The Texas Memorial Museum is a good failsafe for the kids. It isn’t the biggest museum, rarely with big crowds, though the one thing that the girls really like to do there is sit in this half-boat and watch a video about fish. Sorry girls, not today.

Instead of randomly driving around, which wouldn’t have gone well since we had only been home a few days after a two-week road trip spanning over 3,000 miles, I parked in an empty parking lot.

What’s cheap? What’s exciting enough to keep me entertained while suitable for the crop of kids in the car?

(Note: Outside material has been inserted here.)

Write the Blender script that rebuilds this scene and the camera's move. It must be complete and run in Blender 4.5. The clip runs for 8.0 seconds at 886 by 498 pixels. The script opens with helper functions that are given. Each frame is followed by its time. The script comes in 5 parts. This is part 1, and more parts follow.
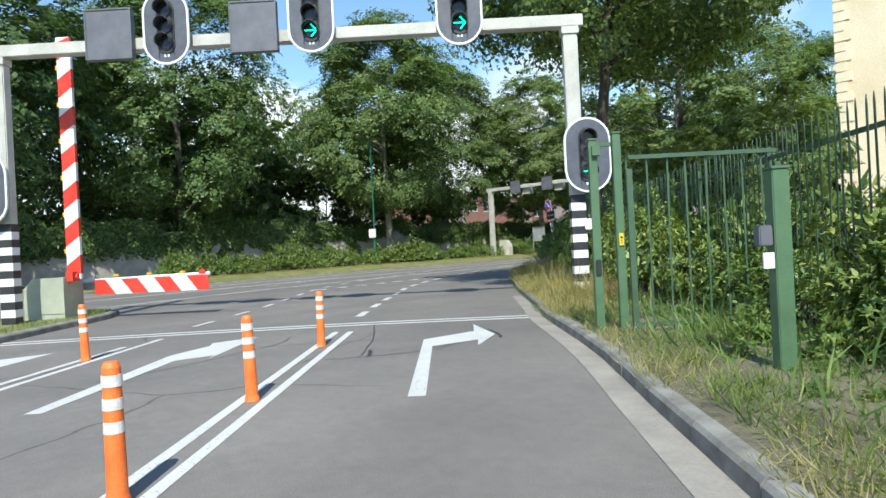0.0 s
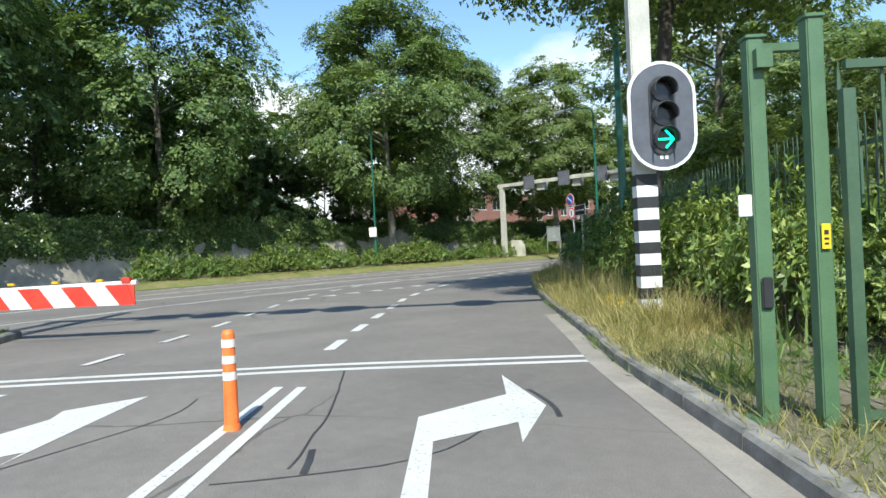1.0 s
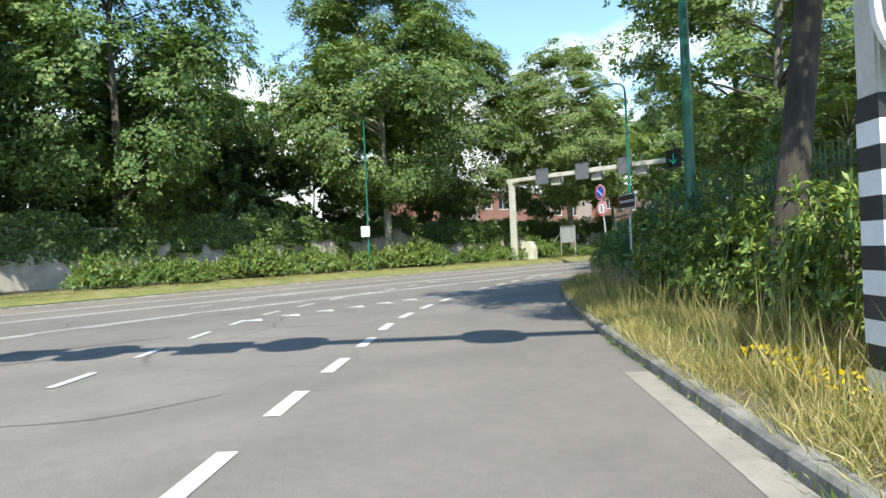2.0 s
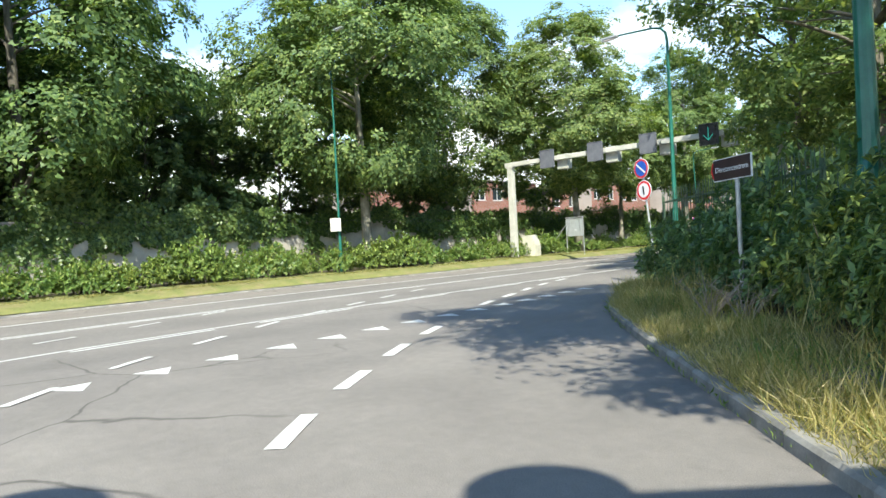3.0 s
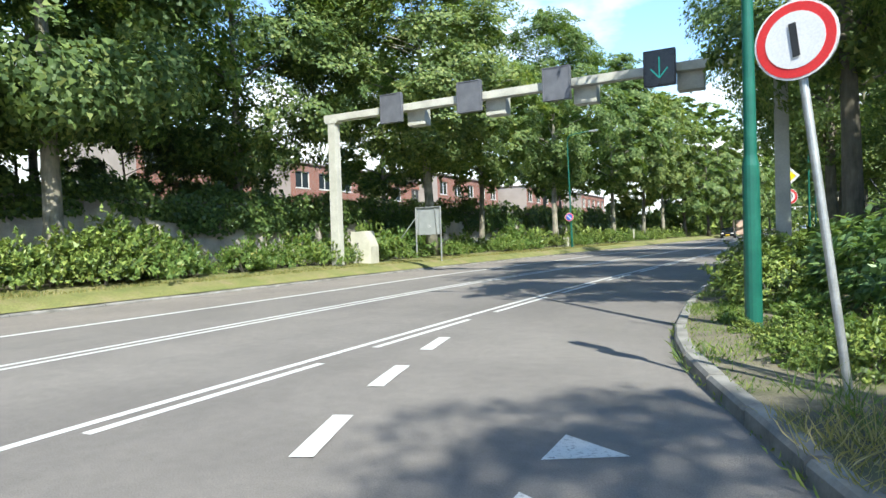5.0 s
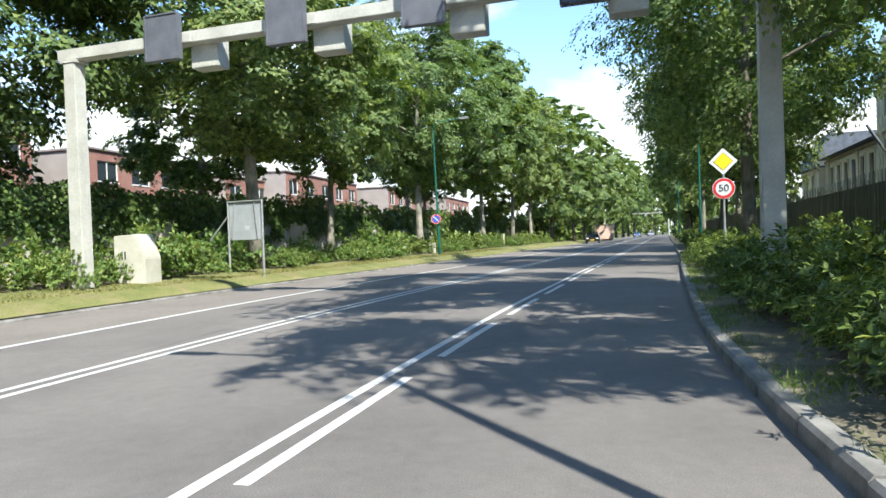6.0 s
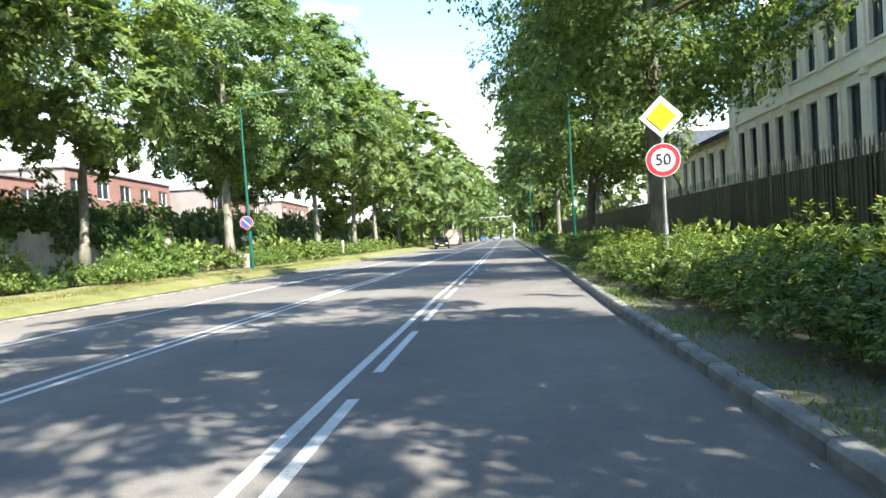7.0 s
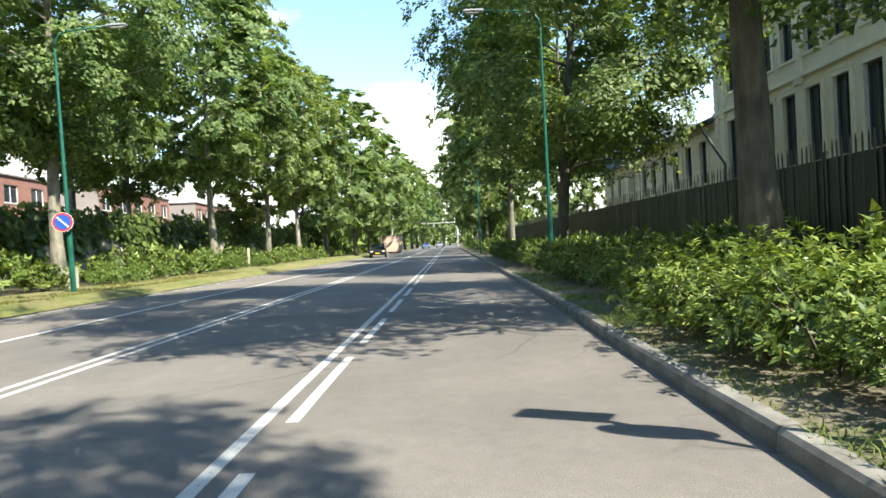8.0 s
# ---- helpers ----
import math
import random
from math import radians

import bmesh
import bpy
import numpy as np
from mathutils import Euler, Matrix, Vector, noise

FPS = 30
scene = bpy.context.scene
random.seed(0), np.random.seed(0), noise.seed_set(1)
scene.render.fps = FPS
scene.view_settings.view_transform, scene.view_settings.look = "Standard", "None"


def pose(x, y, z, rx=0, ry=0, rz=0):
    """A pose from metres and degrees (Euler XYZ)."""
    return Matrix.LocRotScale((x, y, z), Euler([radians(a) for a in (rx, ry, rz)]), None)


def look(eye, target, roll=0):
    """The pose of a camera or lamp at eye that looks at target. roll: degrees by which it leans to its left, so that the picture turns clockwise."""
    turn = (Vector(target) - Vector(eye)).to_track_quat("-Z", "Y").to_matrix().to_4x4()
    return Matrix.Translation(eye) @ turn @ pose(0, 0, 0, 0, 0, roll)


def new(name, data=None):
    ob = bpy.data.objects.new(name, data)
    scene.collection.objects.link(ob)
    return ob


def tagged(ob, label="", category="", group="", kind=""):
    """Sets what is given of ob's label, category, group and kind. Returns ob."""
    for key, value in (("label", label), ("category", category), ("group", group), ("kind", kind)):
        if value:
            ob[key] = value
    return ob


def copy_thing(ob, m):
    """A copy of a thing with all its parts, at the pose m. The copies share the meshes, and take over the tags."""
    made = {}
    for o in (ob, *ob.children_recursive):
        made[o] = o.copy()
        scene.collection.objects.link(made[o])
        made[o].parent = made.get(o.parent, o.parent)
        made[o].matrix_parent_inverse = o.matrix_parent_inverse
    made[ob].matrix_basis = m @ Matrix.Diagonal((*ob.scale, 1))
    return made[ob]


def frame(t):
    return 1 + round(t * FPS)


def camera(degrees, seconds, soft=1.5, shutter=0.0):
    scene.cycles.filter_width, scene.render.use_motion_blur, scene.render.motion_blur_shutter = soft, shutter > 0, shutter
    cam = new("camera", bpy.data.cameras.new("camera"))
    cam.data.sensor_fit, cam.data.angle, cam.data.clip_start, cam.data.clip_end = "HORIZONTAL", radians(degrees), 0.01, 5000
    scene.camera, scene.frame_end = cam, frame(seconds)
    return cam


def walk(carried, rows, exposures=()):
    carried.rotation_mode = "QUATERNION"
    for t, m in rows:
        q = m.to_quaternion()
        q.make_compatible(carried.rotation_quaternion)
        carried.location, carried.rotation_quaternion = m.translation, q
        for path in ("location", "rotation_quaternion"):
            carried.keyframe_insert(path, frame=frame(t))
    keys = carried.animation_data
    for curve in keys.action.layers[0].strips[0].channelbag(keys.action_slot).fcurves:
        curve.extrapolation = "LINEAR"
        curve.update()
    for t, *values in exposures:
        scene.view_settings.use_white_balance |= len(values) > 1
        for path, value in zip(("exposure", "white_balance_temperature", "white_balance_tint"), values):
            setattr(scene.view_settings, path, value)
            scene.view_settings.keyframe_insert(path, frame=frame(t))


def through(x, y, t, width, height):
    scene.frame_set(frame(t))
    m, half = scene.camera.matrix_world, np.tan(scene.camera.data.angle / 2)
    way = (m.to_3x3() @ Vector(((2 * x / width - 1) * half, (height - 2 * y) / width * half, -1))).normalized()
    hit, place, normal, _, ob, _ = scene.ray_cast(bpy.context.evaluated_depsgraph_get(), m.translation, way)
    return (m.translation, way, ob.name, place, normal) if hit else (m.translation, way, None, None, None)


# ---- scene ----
cam = camera(69.1, 8.0, soft=1.5)
PATH = [
    (0, (-0.09, 0.813, 1.291), (-1.469, 2.261, 1.287), -2.9),
    (0.5, (-1.409, 2.165, 1.297), (-2.799, 3.604, 1.295), -2.7),
    (1, (-2.926, 3.747, 1.321), (-4.321, 5.181, 1.318), -2.7),
    (1.5, (-4.611, 5.504, 1.357), (-6.009, 6.935, 1.354), -2.6),
    (1.7, (-5.331, 6.277, 1.362), (-6.733, 7.704, 1.364), -2.6),
    (2.8, (-10.105, 11.156, 1.416), (-11.5, 12.589, 1.407), -2.4),
    (3, (-10.977, 12.2, 1.472), (-12.357, 13.647, 1.453), -3.0),
    (3.5, (-13.34, 14.965, 1.431), (-14.661, 16.466, 1.398), -2.6),
    (4, (-15.551, 17.862, 1.37), (-16.781, 19.438, 1.322), -2.2),
    (4.2, (-16.354, 19.073, 1.363), (-17.544, 20.68, 1.313), -2.3),
    (5.3, (-20.191, 25.93, 1.306), (-21.068, 27.728, 1.273), -1.9),
    (5.5, (-20.756, 27.383, 1.291), (-21.563, 29.213, 1.257), -2.2),
    (6, (-21.853, 31.145, 1.284), (-22.441, 33.056, 1.252), -1.9),
    (6.5, (-22.544, 34.96, 1.273), (-22.888, 36.93, 1.24), -2.6),
    (6.7, (-22.676, 36.556, 1.278), (-22.926, 38.54, 1.242), -2.9),
    (7, (-22.777, 39.057, 1.265), (-22.905, 41.053, 1.233), -3.1),
    (7.2, (-22.787, 40.764, 1.261), (-22.858, 42.763, 1.234), -3.3),
    (7.5, (-22.751, 43.401, 1.266), (-22.77, 45.401, 1.24), -3.3),
    (7.8, (-22.691, 46.099, 1.272), (-22.664, 48.099, 1.248), -2.9),
    (8, (-22.59, 47.951, 1.259), (-22.54, 49.95, 1.239), -3.0),
]
EXPOSURES = [(0, 0.56, 6400, 2), (1.5, 0.82, 6600, 2), (3, 1.3, 6750, 2), (4.2, 1.32, 6650, 3), (5.5, 1.12, 6350, 4), (6.5, 1.5, 6350, 8), (7.1, 1.88, 6650, 6), (8, 1.42, 6950, 5)]
walk(cam, [(t, look(eye, target, roll)) for t, eye, target, roll in PATH], EXPOSURES)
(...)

It is in these moments where strength is found. It’s easy to lose it, raise your voice because the kids are bored and antsy in the backseat. Or easy to pop in a movie and let the TV handle things.

What could I find to do? There has to be something.

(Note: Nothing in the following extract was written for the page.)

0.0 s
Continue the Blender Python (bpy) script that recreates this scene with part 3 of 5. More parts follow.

The Texas Military Forces Museum. I’ve always wanted to check it out. V isn’t into military history or science, so never past muster in family deliberations. It’s free (donations accepted and a decent gift shop too) and they have planes, helicopters, trucks there. There has to be something the girls would find entertaining.

The visit was great. MC loved climbing into a cockpit simulator and used ejection seat from the Air Force room. O though the Civil War and Texas Revolution sections were really cool. T, in all of her 20 months, thought crossing barriers to get closer-than-allowed to anything was fantastic.

With three kids with two on the way, some of the greatest ideas and experiences come from those moments of desperation when you have to do something different than normal even though deep down inside you don’t want to, you’re scared to. There’s every reason to avoid taking all of the kids to some new places that you don’t know what to expect, if there is anything there that would be of interest or appropriate for them, unsure if taking kids would disrupt the whole spirit of a place, unsure if there will be a changing table in the men’s bathroom (far, far, far too many places lack this), knowing it is a coin flip between success and absolute failure.

My experience in these moments that even when I think I have failed, the kids take away good memories. The Military Museum wasn’t the best experience and, by the end, I was ready to drag them out by their feet (checking out all of the large pieces outside in the aforementioned 100ºF heat after seeing everything inside may have been the fatal decision on my part). At the time, I chalked it up as an experiment worth trying and that was that. Two weeks later, the girls still talk about it almost daily.

They want to go back.

It’s easier to put on a movie or default to coloring by themselves. I wouldn’t have had to deal with the desperation of having the kids in the car, waiting for me to figure out something, but I wouldn’t have heard them excitedly tell me about each thing they thought was cool two weeks later.